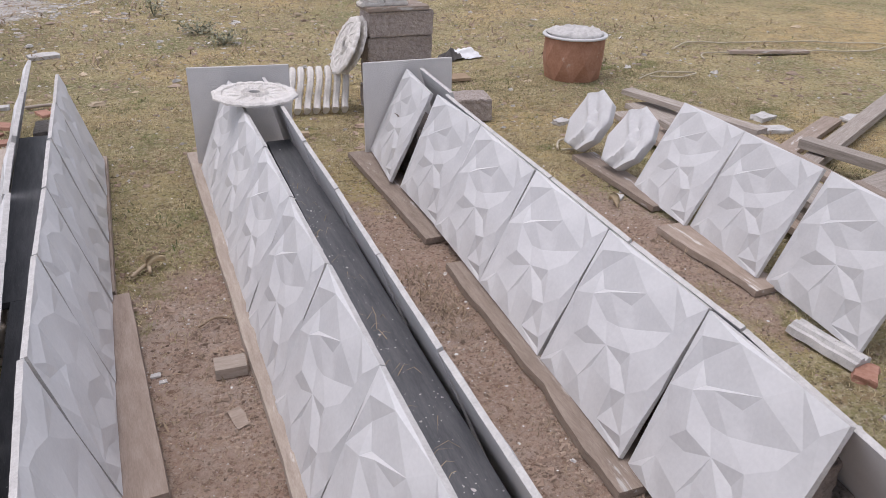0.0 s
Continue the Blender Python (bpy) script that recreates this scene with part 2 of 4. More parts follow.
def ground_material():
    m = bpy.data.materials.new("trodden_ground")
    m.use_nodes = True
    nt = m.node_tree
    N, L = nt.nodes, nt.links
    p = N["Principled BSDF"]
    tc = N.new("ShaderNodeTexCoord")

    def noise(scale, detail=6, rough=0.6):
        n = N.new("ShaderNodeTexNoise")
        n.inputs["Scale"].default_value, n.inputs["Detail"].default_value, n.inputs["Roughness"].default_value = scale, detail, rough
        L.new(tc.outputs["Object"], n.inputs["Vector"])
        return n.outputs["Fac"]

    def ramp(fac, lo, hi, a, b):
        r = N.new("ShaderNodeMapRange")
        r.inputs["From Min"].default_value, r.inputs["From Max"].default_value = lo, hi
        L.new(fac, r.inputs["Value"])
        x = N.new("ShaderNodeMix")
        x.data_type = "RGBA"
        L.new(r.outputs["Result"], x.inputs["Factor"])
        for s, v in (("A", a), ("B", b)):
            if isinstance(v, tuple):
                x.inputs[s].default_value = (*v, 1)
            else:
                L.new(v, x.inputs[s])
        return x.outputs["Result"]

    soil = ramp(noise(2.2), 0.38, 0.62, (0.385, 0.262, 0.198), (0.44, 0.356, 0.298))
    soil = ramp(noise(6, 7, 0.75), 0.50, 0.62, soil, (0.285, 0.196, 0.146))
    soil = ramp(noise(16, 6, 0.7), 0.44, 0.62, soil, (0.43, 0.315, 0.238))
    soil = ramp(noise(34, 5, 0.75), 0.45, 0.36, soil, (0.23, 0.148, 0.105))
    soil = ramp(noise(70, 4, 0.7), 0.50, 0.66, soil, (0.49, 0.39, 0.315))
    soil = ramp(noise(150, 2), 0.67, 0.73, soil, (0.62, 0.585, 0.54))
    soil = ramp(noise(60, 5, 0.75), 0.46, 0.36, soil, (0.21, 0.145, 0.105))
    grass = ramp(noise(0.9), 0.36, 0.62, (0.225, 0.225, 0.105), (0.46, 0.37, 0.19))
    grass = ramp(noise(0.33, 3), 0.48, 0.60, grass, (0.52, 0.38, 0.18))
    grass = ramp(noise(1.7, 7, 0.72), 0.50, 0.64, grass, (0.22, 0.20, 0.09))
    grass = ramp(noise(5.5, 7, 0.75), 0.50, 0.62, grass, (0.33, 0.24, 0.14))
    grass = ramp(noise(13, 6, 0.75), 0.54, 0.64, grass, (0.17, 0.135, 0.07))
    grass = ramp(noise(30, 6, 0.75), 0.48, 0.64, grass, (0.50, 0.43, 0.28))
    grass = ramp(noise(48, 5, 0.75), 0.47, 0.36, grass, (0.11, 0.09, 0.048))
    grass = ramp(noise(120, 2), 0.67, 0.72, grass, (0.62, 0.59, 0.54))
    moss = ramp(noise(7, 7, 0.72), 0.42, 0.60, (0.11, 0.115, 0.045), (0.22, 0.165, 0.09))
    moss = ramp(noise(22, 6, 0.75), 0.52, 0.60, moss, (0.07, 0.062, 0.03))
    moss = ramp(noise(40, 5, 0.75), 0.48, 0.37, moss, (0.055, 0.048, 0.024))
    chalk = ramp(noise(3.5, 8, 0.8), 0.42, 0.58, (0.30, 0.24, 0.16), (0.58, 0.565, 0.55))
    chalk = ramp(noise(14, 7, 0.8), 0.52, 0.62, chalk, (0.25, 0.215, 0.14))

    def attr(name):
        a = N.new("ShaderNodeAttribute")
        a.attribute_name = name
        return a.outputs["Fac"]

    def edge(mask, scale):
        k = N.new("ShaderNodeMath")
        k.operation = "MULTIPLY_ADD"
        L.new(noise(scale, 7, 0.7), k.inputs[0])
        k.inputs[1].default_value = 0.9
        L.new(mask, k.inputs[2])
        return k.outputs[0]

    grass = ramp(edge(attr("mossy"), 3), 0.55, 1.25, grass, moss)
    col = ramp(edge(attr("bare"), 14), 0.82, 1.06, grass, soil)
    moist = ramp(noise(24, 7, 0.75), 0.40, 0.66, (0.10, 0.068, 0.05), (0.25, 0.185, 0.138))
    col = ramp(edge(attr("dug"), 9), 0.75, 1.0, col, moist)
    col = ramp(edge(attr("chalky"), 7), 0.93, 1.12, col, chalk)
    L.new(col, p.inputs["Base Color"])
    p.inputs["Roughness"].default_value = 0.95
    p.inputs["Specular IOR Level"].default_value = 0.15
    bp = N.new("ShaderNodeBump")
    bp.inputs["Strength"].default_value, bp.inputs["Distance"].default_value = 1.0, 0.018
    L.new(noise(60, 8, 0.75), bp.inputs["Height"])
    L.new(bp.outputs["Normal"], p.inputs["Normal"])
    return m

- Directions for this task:
Repeat the material above verbatim. Leave the pictures behind.

- Completed task:
0.0 s
Continue the Blender Python (bpy) script that recreates this scene with part 2 of 4. More parts follow.
def ground_material():
    m = bpy.data.materials.new("trodden_ground")
    m.use_nodes = True
    nt = m.node_tree
    N, L = nt.nodes, nt.links
    p = N["Principled BSDF"]
    tc = N.new("ShaderNodeTexCoord")

    def noise(scale, detail=6, rough=0.6):
        n = N.new("ShaderNodeTexNoise")
        n.inputs["Scale"].default_value, n.inputs["Detail"].default_value, n.inputs["Roughness"].default_value = scale, detail, rough
        L.new(tc.outputs["Object"], n.inputs["Vector"])
        return n.outputs["Fac"]

    def ramp(fac, lo, hi, a, b):
        r = N.new("ShaderNodeMapRange")
        r.inputs["From Min"].default_value, r.inputs["From Max"].default_value = lo, hi
        L.new(fac, r.inputs["Value"])
        x = N.new("ShaderNodeMix")
        x.data_type = "RGBA"
        L.new(r.outputs["Result"], x.inputs["Factor"])
        for s, v in (("A", a), ("B", b)):
            if isinstance(v, tuple):
                x.inputs[s].default_value = (*v, 1)
            else:
                L.new(v, x.inputs[s])
        return x.outputs["Result"]

    soil = ramp(noise(2.2), 0.38, 0.62, (0.385, 0.262, 0.198), (0.44, 0.356, 0.298))
    soil = ramp(noise(6, 7, 0.75), 0.50, 0.62, soil, (0.285, 0.196, 0.146))
    soil = ramp(noise(16, 6, 0.7), 0.44, 0.62, soil, (0.43, 0.315, 0.238))
    soil = ramp(noise(34, 5, 0.75), 0.45, 0.36, soil, (0.23, 0.148, 0.105))
    soil = ramp(noise(70, 4, 0.7), 0.50, 0.66, soil, (0.49, 0.39, 0.315))
    soil = ramp(noise(150, 2), 0.67, 0.73, soil, (0.62, 0.585, 0.54))
    soil = ramp(noise(60, 5, 0.75), 0.46, 0.36, soil, (0.21, 0.145, 0.105))
    grass = ramp(noise(0.9), 0.36, 0.62, (0.225, 0.225, 0.105), (0.46, 0.37, 0.19))
    grass = ramp(noise(0.33, 3), 0.48, 0.60, grass, (0.52, 0.38, 0.18))
    grass = ramp(noise(1.7, 7, 0.72), 0.50, 0.64, grass, (0.22, 0.20, 0.09))
    grass = ramp(noise(5.5, 7, 0.75), 0.50, 0.62, grass, (0.33, 0.24, 0.14))
    grass = ramp(noise(13, 6, 0.75), 0.54, 0.64, grass, (0.17, 0.135, 0.07))
    grass = ramp(noise(30, 6, 0.75), 0.48, 0.64, grass, (0.50, 0.43, 0.28))
    grass = ramp(noise(48, 5, 0.75), 0.47, 0.36, grass, (0.11, 0.09, 0.048))
    grass = ramp(noise(120, 2), 0.67, 0.72, grass, (0.62, 0.59, 0.54))
    moss = ramp(noise(7, 7, 0.72), 0.42, 0.60, (0.11, 0.115, 0.045), (0.22, 0.165, 0.09))
    moss = ramp(noise(22, 6, 0.75), 0.52, 0.60, moss, (0.07, 0.062, 0.03))
    moss = ramp(noise(40, 5, 0.75), 0.48, 0.37, moss, (0.055, 0.048, 0.024))
    chalk = ramp(noise(3.5, 8, 0.8), 0.42, 0.58, (0.30, 0.24, 0.16), (0.58, 0.565, 0.55))
    chalk = ramp(noise(14, 7, 0.8), 0.52, 0.62, chalk, (0.25, 0.215, 0.14))

    def attr(name):
        a = N.new("ShaderNodeAttribute")
        a.attribute_name = name
        return a.outputs["Fac"]

    def edge(mask, scale):
        k = N.new("ShaderNodeMath")
        k.operation = "MULTIPLY_ADD"
        L.new(noise(scale, 7, 0.7), k.inputs[0])
        k.inputs[1].default_value = 0.9
        L.new(mask, k.inputs[2])
        return k.outputs[0]

    grass = ramp(edge(attr("mossy"), 3), 0.55, 1.25, grass, moss)
    col = ramp(edge(attr("bare"), 14), 0.82, 1.06, grass, soil)
    moist = ramp(noise(24, 7, 0.75), 0.40, 0.66, (0.10, 0.068, 0.05), (0.25, 0.185, 0.138))
    col = ramp(edge(attr("dug"), 9), 0.75, 1.0, col, moist)
    col = ramp(edge(attr("chalky"), 7), 0.93, 1.12, col, chalk)
    L.new(col, p.inputs["Base Color"])
    p.inputs["Roughness"].default_value = 0.95
    p.inputs["Specular IOR Level"].default_value = 0.15
    bp = N.new("ShaderNodeBump")
    bp.inputs["Strength"].default_value, bp.inputs["Distance"].default_value = 1.0, 0.018
    L.new(noise(60, 8, 0.75), bp.inputs["Height"])
    L.new(bp.outputs["Normal"], p.inputs["Normal"])
    return m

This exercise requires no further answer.